Chase Elliott still chasing that elusive Atlanta win

Ah, good times: Chase Elliott holds up the season championship trophy after winning in Phoenix last year. (Ralph Freso/AP)
Ah, good times: Chase Elliott holds up the season championship trophy after winning in Phoenix last year. (Ralph Freso/AP)

Credit: Ralph Freso

Credit: Ralph Freso

The NASCAR set is all revved up about a first Cup race on dirt in more than a half-century come March 28. Dirtying up Bristol is raising so much interest that perhaps they should take the retro theme all the way and just have the guys run chariots while they’re there. Picture Martin Truex Jr. in a Bass Pro Shops toga.

Lest it get overlooked, they are running Sunday on a perfectly good paved road down in Hampton, although the Atlanta Motor Speedway asphalt is aged and rough and chews up tires like a Rottweiler does a T-bone.

It is the same track that defending Cup champion Chase Elliott calls home, and he would appreciate it if race fans would pay Sunday’s Folds of Honor QuikTrip 500 some mind. “A lot of people are talking about Bristol for sure,” Elliott said Thursday. “I hate that for Atlanta, (but) I anticipate the same people who are saying it’s overshadowing the race will likely tune in on Sunday.”

They are gradually folding fans back into the experience, with limited grandstand seating and some infield camping allowed this weekend at AMS. A good number of those in attendance will be pulling for Elliott, son of Bill and keeper of the Dawsonville racing tradition. If only he could hear their cheers through his helmet, over the marrow-rattling roar of 40 stock cars. Being home earns him no favor.

“It’s not like having home field, not like the Braves having home-field advantage for their playoff run. It’s very different. I wish Atlanta was like that for me,” he said.

The 24-year-old Elliott won five times last year on his way to the championship. His 11 career Cup victories cover tracks from Phoenix to Talladega, in states from New York to Florida, Delaware to Kansas.
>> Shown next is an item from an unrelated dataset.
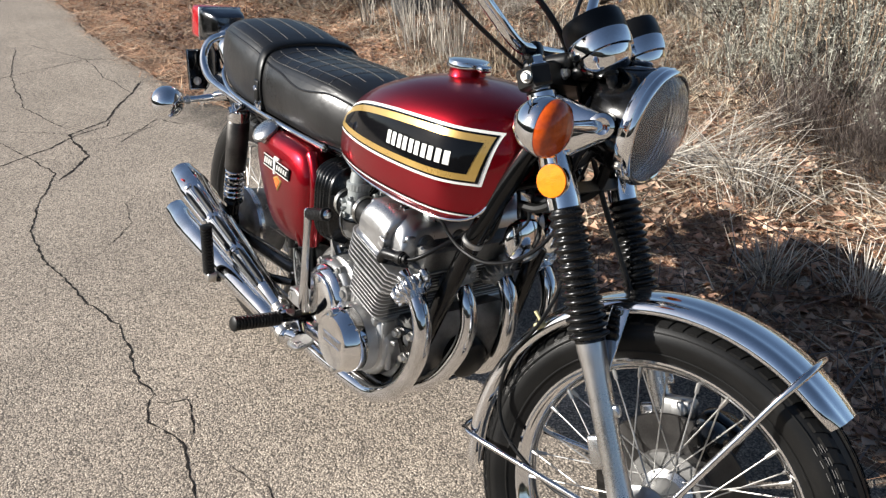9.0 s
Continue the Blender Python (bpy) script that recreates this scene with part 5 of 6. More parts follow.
# carburettors, intake rubbers and air box
for v in (-0.122, -0.042, 0.042, 0.122):
    z = Geo().lathe([(0.580, 0.0), (0.5905, 0.031), (0.594, 0.031), (0.596, 0.025), (0.600, 0.0225), (0.640, 0.0225), (0.655, 0.0225), (0.656, 0.0235), (0.657, 0.022), (0.668, 0.021), (0.694, 0.0165), (0.694, 0.014), (0.710, 0.010)], (0.714, v, 0), (0, 0, 1), 32)
    z.tube([(0.672, v, 0.612), (0.695, v, 0.614), (0.740, v, 0.617)], 0.0215, 24)
    z.rbox((0.727, v - 0.024, 0.622), (0.022, 0.014, 0.030), 0.005)
    bwl = Geo().lathe([(0.548, 0.0), (0.549, 0.018), (0.553, 0.0255), (0.561, 0.0290), (0.585, 0.0300), (0.588, 0.031), (0.590, 0.031), (0.591, 0.0)], (0.714, v, 0), (0, 0, 1), 32)
    cbr = part("carburettor", z, ZINC, eng, "grey zinc carburettor")
    for a, b, r in ((0.699, 0.628, 0.0058), (0.711, 0.602, 0.0060), (0.731, 0.642, 0.0050), (0.702, 0.612, 0.0045)):
        part("jet_screw", Geo().lathe([(0, r), (0.008, r), (0.010, r * 0.6), (0.006, r * 0.55)], (a, v - 0.024, b), (0, -1, 0), 16), ZINC, cbr)
    part("float_bowl", bwl, BOWL, cbr, "dull grey float bowl")
    part("float_bowl_seam", Geo().lathe([(0.589, 0.0315), (0.5915, 0.0325), (0.594, 0.0315)], (0.714, v, 0), (0, 0, 1), 32, caps=False), MATT, cbr)
    kn = [[(0.714 + r * (1.0 if k % 2 else 0.955) * math.cos(k * math.pi / 24), v + r * (1.0 if k % 2 else 0.955) * math.sin(k * math.pi / 24), w) for k in range(48)] for w, r in ((0.655, 0.0235), (0.657, 0.0262), (0.670, 0.0262), (0.672, 0.0240))]
    part("mixing_chamber_cap", Geo().loft(kn), ZINC, cbr, "knurled carburettor top cap")
    bail = smooth_path([(0.689, v - 0.024, 0.600), (0.695, v - 0.030, 0.592), (0.705, v - 0.034, 0.575), (0.711, v - 0.026, 0.553), (0.714, v - 0.004, 0.543), (0.714, v + 0.026, 0.555), (0.711, v + 0.034, 0.575), (0.701, v + 0.028, 0.598)], 4)
    part("bowl_clip", Geo().tube(bail, 0.0016, 8), STEEL, cbr)
    rb_ = Geo().lathe([(0.0, 0.027), (0.010, 0.029), (0.045, 0.0285), (0.066, 0.027)], (0.738, v, 0.617), (1, 0, 0.02), 28)
    part("intake_rubber", rb_, RUBBER, eng, "black rubber intake stub")
    for x in (0.747, 0.792):
        part("hose_clamp", Geo().lathe([(-0.005, 0.0300), (-0.005, 0.0312), (0.005, 0.0312), (0.005, 0.0300)], (x, v, 0.6172), (1, 0, 0.02), 28, caps=False).rbox((x, v - 0.006, 0.583), (0.010, 0.016, 0.012), 0.002), STEEL, eng)
    bl = Geo().lathe([(0, 0.025), (0.006, 0.030), (0.014, 0.030), (0.016, 0.026), (0.022, 0.0265), (0.028, 0.034)], (0.682, v, 0.612), (-1, 0, 0), 28)
    part("airbox_rubber", bl, RUBBER, eng)
    part("hose_clamp", Geo().lathe([(-0.0045, 0.0305), (-0.0045, 0.0318), (0.0045, 0.0318), (0.0045, 0.0305)], (0.672, v, 0.612), (-1, 0, 0), 28, caps=False), STEEL, eng)
    dr = Geo().tube(smooth_path([(0.726, v, 0.545), (0.729, v, 0.520), (0.746, v + 0.006, 0.505), (0.756, v + 0.01, 0.47)], 5), 0.0040, 8)
    part("drain_hose", dr, MATT, eng)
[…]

Yet nothing here in his own backyard.

The track that cradled his racing ambitions, where he ran little Legends cars before he could legally drive the Downtown Connector, just won’t give it up for Elliott.

“For us it’s been super hit or miss, and I don’t know why,” he said. “We’ve gone there and had some really good runs, a couple days I thought we were capable of winning. And we’ve been there and just been way out to lunch. I’m not sure why that is all the time. Hopefully this week we can be more on the hit side and execute a good race.” His career finishes at AMS: 8-5-10-19-8. He has four other starts at AMS between the Xfinity and Truck series without a victory.

There could be no better way of getting his Cup championship defense on steady footing than winning on some Georgia asphalt. Although, Elliott said, “I’m not super picky when it comes to wins. I’m good with wherever, honestly.” It would stop a lot nagging questions, though, about when he’s going to get that elusive first Atlanta victory. This is getting to be worrisome, like Dave Chappelle being unable to get a laugh in his own house. He keeps this up, and Elliott will have to start buying his own drinks at the Dawsonville Pool Room.

This young season has had held no shortage of surprise winners. First-time winners decorated the opening two races. Hendrick Motorsports drivers won two of the other three run so far, neither of them named Chase Elliott. There is something to be said for new blood in victory lane, and Elliott will say this about that: “It’s certainly not bad having different people win, why wouldn’t it be good? It’s good from a fan perspective. I think it adds excitement. Predicting these first four or five weeks would have been tough, but none of them have been fluke wins.”

That he hasn’t won yet is hardly cause for Elliott’s team to start losing its lug nuts. This is such a looooong season. And he is practically mirroring the start he had in winning the championship in 2020. Five races into that campaign he had two top-5 finishes, with an average finish of 11.6. This year: two top-5s and an average finish of 11.0.

Certainties are harder than ever to find right now in racing. “It’s just so hard to predict, with just how close everybody is nowadays in the garage and how good these teams are, bringing that next upgrade the next week and trying to get better,” Elliott said.

“I don’t really know what to call it, other than just racing. That’s just what it is; it’s close, it’s tight, a little bit goes a long way when you’re fighting for literal tenths of a second. A half of a tenth can go a long way; that’s just the world we live in.”

Before Elliott goes off to play in the dirt, it would be a very locally popular move were he to shave a fraction or two off his lap times this Sunday.